1. A digital data processing system for producing an n-point Fourier transform, the system comprising means for splitting a binary coded array of input data points into a plurality of one-bit precision sub-arrays of shorter address length and of different significance, means for interleaving the sub-arrays into m blocks such that the successive sub-arrays sequentially address a corresponding number of memory blocks in a first stage of a multi-stage structure for splitting an n-point transform into the sum of m n/m -point transforms, each block having a look-up table for mapping the sub-arrays into respective output points and the phase rotation between the output points and the phase rotation between the output points of the second and subsequent blocks with respect to the phase of the output points of the first block being inherent in the look-up tables of the second and subsequent blocks whereby the output data words from the blocks are individually weighted according to the significance of the sub-array and combined in further blocks in one or more further stages of the structure without requiring further vector-multiplication.
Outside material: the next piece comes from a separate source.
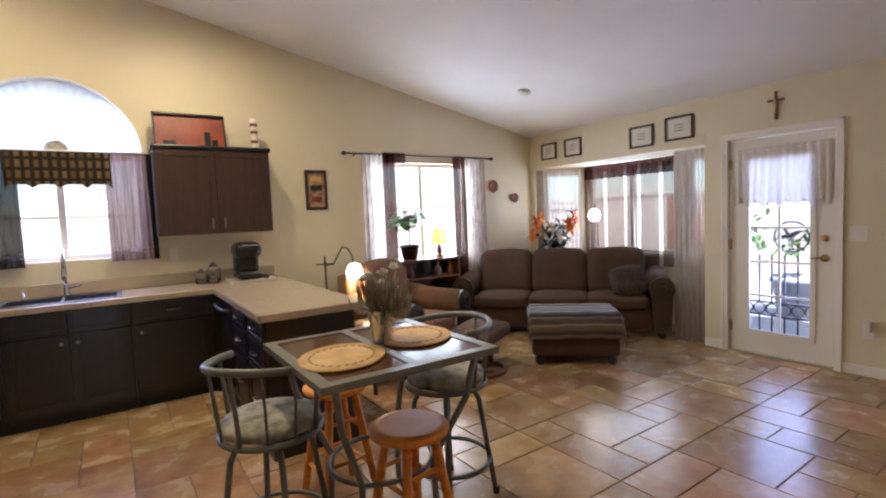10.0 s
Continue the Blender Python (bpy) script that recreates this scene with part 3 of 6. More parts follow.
# unseen closing boards over the closets and a roof over all, added against sun leaks
for y0, y1 in ((0.85, 2.36), (2.62, 3.46)):
    setting("ceiling_closet", box(B(), -0.75, -0.14, y0, y1, 2.2, 2.26), M["ceiling"], "unseen board over a closet that keeps sun out")
    setting("wall_closet_side", box(B(), -0.70, -0.14, y0 - 0.02, y0 + 0.03, 0, 2.2), M["wall"], "plain closet side wall")
    setting("wall_closet_side_b", box(B(), -0.70, -0.14, y1 - 0.03, y1 + 0.02, 0, 2.2), M["wall"], "plain closet side wall")
bm = box(B(), -3.0, 6.9, -3.0, 9.3, 0, 0.12)
for v in bm.verts:
    v.co.z += ceil_z(v.co.x) + 0.2
setting("roof", bm, M["stone_wall"], "unseen tan slab over the house that keeps sun out")
# unseen outer walls added to block the sun; the south one is open for the hall fill
setting("wall_outer_west", box(B(), -3.0, -2.85, -3.0, 9.3, -0.1, 4.5), M["stone_wall"], "tan outer house wall")
setting("wall_outer_south", slab([(-2.85, -0.1), (-0.35, -0.1), (-0.35, 2.4), (1.1, 2.4), (1.1, -0.1), (6.5, -0.1), (6.5, 4.2), (-2.85, 4.2)], [], 0.15, facing_y(-3.0)), M["stone_wall"], "tan outer house wall")
setting("wall_outer_north", box(B(), -2.85, -0.92, 9.0, 9.15, -0.1, 4.5), M["stone_wall"], "tan outer house wall")

# ---- garden ----
setting("ground", box(B(), -300, 300, -300, 300, -0.5, -0.21), M["gravel"], "pale desert gravel ground")
setting("pavement_patio", box(B(), 6.9, 12.5, 2.0, 12.0, -0.3, -0.06), M["concrete"], "sunlit concrete patio slab")
setting("pavement_porch", box(B(), 6.28, 6.9, 4.3, 6.25, -0.3, -0.05), M["concrete"], "concrete door step")
fence = thing("block_wall", "tan concrete block garden wall", "wall", (0, 0, 0), 0, "", "structure")
part("masonry", box(B(), 13.0, 13.2, -6, 16, -0.3, 1.75), M["stone_wall"], fence)
part("coping", box(B(), 12.97, 13.23, -6, 16, 1.75, 1.82, 0.01), M["stone_wall"], fence)
fence_n = thing("block_wall", "tan concrete block garden wall", "wall", (0, 0, 0), 0, "", "structure")
part("masonry", box(B(), -4, 13.0, 14.0, 14.2, -0.3, 1.7), M["stone_wall"], fence_n)
part("coping", box(B(), -4, 12.96, 13.97, 14.23, 1.7, 1.77, 0.01), M["stone_wall"], fence_n)
wf = thing("wooden_fence_panel", "reddish wooden garden screen of upright boards", "fence", (9.6, 8.2, -0.06), 0)
for k in range(9):
    part("board", box(B(), -0.01, 0.015, -0.66 + k * 0.15, -0.53 + k * 0.15, 0, 1.7, 0.004), M["fence_wood"], wf)
part("rail", box(B(), 0.016, 0.05, -0.68, 0.7, 0.3, 0.38), M["fence_wood"], wf)
part("rail", box(B(), 0.016, 0.05, -0.68, 0.7, 1.3, 1.38), M["fence_wood"], wf)


def blade_cluster(bm, base, count, length, width, spread, rnd, droop=0.25, lift=1.0):
    for k in range(count):
        a = rnd.uniform(0, 2 * math.pi)
        s = rnd.uniform(0.15, spread)
        L = length * rnd.uniform(0.7, 1.1)
        d = Vector((math.cos(a) * s, math.sin(a) * s, lift)).normalized() * L
        leaf(bm, base, Vector(base) + d, width * rnd.uniform(0.7, 1.2), droop)
    return bm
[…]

2. A system according to claim 1 in which each block consists of a plurality of pairs of ROM's for the real and imaginary parts of the input vectors, and each pair of ROM's has an associated arithmetic unit.

3. A system according to claim 1 in which each block consists of a single pair of ROM's with a common arithmetic unit, and means for time-sharing the ROM's between the successive sequences of input sub-arrays.

4. A system according to claim 1 in which each stage of the multi-stage structure includes a cyclic store, a memory and an arithmetic unit, the first stage store cycling the interleaved sequences of sub-arrays and the second and subsequent stage stores each cycling the output words from the arithmetic unit of the preceding stage.

5. A system according to claim 1 and substantially as herein described with reference to the accompanying drawings.